Abstract
Wynn Resorts will report fourth-quarter fiscal 2025 results on February 12, 2026 Post Market. This preview consolidates recent forecasts and institutional commentary, focusing on revenue, margins, adjusted EPS, and segment dynamics to frame near-term expectations and the key debates around the stock.
Market Forecast
Consensus and company-indicated projections for the current quarter point to revenue of $1.85 billion, gross profit margin near 69.05%, net profit margin close to 4.82%, GAAP net profit growth in the low single digits year over year, and adjusted EPS of $1.47, with year-over-year growth of 20.91%. The main business is expected to remain driven by total operating segments in the United States and Macau, with a balanced outlook on gaming and non-gaming revenue streams. The most promising segment is expected to be Macau gaming and integrated resort operations, where revenue acceleration and improving mix support year-over-year growth consistent with the consolidated revenue forecast.
Last Quarter Review
Wynn Resorts delivered last quarter revenue of $1.83 billion, a gross profit margin of 69.05%, GAAP net profit attributable to the parent company of $88.34 million, a net profit margin of 4.82%, and adjusted EPS of $0.86; year over year, revenue grew 8.29%, EPS declined by 4.44%, and EBIT rose 13.20%. Operational discipline and a stronger mix in premium mass supported margins, while cost controls aided EBIT resilience despite uneven VIP trends. The main business totaled $1.83 billion in revenue, reflecting an 8.29% year-over-year increase, with improved visitation and spend across Wynn Macau and Wynn Las Vegas.
Current Quarter Outlook
Main Integrated Resort Operations
The core drivers this quarter revolve around integrated resort operations in Macau and Las Vegas, which together anchor Wynn Resorts’ revenue and cash generation. Forecast revenue of $1.85 billion implies modest sequential growth and a 4.75% year-over-year increase, matching steady visitation and healthy premium mass recovery in Macau alongside resilient leisure demand in Las Vegas. Margin performance is expected to remain broadly stable, with gross margin guided around 69.05% and net margin near 4.82%, underpinned by cost efficiency and improved non-gaming contributions. With EBIT forecast at $357.23 million, management’s operational focus suggests balanced profitability despite currency variability and mixed VIP hold rates.
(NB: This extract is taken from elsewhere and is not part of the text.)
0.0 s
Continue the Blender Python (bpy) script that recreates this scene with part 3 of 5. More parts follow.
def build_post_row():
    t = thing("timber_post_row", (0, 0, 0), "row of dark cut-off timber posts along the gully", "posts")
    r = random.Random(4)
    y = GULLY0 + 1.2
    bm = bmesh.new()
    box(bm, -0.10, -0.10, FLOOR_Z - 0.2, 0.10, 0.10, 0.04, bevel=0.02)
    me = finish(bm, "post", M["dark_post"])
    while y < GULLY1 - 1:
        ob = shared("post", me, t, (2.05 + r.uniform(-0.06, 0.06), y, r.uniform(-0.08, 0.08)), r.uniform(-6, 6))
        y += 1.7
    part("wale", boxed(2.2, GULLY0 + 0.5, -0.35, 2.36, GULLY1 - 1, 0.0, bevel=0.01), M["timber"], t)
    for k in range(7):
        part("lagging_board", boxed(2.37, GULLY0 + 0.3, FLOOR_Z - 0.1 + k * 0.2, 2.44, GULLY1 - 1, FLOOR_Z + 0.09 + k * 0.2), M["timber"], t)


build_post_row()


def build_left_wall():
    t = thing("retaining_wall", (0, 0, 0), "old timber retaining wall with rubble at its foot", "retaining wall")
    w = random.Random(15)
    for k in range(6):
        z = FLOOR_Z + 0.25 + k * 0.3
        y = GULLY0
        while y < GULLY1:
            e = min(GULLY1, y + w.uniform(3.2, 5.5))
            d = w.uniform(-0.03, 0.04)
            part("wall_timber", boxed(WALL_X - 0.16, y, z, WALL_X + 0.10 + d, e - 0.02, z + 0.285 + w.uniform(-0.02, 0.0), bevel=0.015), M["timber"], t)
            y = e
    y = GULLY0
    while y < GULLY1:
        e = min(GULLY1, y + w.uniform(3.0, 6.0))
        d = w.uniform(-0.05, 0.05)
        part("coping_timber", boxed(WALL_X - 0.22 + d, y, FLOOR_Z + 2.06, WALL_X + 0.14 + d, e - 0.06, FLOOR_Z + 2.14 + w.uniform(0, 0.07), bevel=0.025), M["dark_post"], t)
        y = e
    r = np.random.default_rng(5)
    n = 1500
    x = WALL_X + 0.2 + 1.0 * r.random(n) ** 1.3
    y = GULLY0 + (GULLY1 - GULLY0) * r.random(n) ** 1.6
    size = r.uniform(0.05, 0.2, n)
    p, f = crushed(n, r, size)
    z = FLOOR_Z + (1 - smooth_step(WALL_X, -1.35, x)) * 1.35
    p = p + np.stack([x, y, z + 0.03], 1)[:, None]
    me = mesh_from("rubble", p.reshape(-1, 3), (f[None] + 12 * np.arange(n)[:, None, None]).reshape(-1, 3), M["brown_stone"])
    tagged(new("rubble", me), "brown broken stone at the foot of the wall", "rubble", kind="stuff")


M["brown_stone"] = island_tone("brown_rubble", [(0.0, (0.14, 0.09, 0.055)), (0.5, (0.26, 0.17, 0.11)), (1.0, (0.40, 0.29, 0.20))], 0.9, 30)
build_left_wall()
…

Most Promising Growth Segment
Macau’s premium mass segment continues to be the most promising business driver for Wynn Resorts, contributing to higher-quality revenue and steadier margin outcomes. The company’s last quarter revenue of $1.83 billion and the current quarter projection of $1.85 billion indicate sustained momentum, supported by robust hotel occupancy, retail footfall, and entertainment demand. Year-over-year growth of 4.75% for consolidated revenue, paired with an estimated EPS increase of 20.91%, implies stronger flow-through from mix improvements and disciplined marketing. As capacity and amenities normalize, Macau’s integrated resort operations are positioned to extend gains through higher spend per visitor and improved utilization of gaming and non-gaming assets.
Key Stock Price Drivers This Quarter
Earnings visibility hinges on a few sensitive variables that can sway equity performance around the print. The first is hold percentage and VIP volatility, which can meaningfully impact reported revenue and margins despite stable underlying demand; investors will parse commentary on mass-market mix and VIP normalization to gauge sustainability. The second is expense leverage, where consistent cost management supports EBIT of $357.23 million and EPS of $1.47; any deviation in labor costs, promotional intensity, or maintenance expenses could alter the earnings trajectory. The third is forward guidance for visitation, calendar events, and capital plans, which will influence expectations for the coming fiscal year and frame the durability of current momentum in Macau and Las Vegas.
Analyst Opinions
Analyst sentiment skews bullish in the latest six-month window, with prominent institutions reiterating Buy ratings and supportive price targets. Morgan Stanley analyst Stephen Grambling maintained a Buy rating with a price target of $139.00, highlighting constructive near-term fundamentals. Barclays analyst Brandt Montour kept a Buy rating with a $143.00 target, citing balanced growth drivers across core properties. Argus Research upgraded to Buy and set a $150.00 target, noting ongoing recovery in Macau and longer-term potential tied to project development. Bank of America Securities maintained a Buy rating, reinforcing confidence in sustained operational performance, while Citi held a Neutral view with a $124.50 target, representing a smaller contingent of cautious voices. The ratio of views is majority bullish, and the bullish case emphasizes improving mass-market dynamics, stable margin execution, and an earnings setup that favors upside to EPS and EBIT if volumes modestly exceed expectations.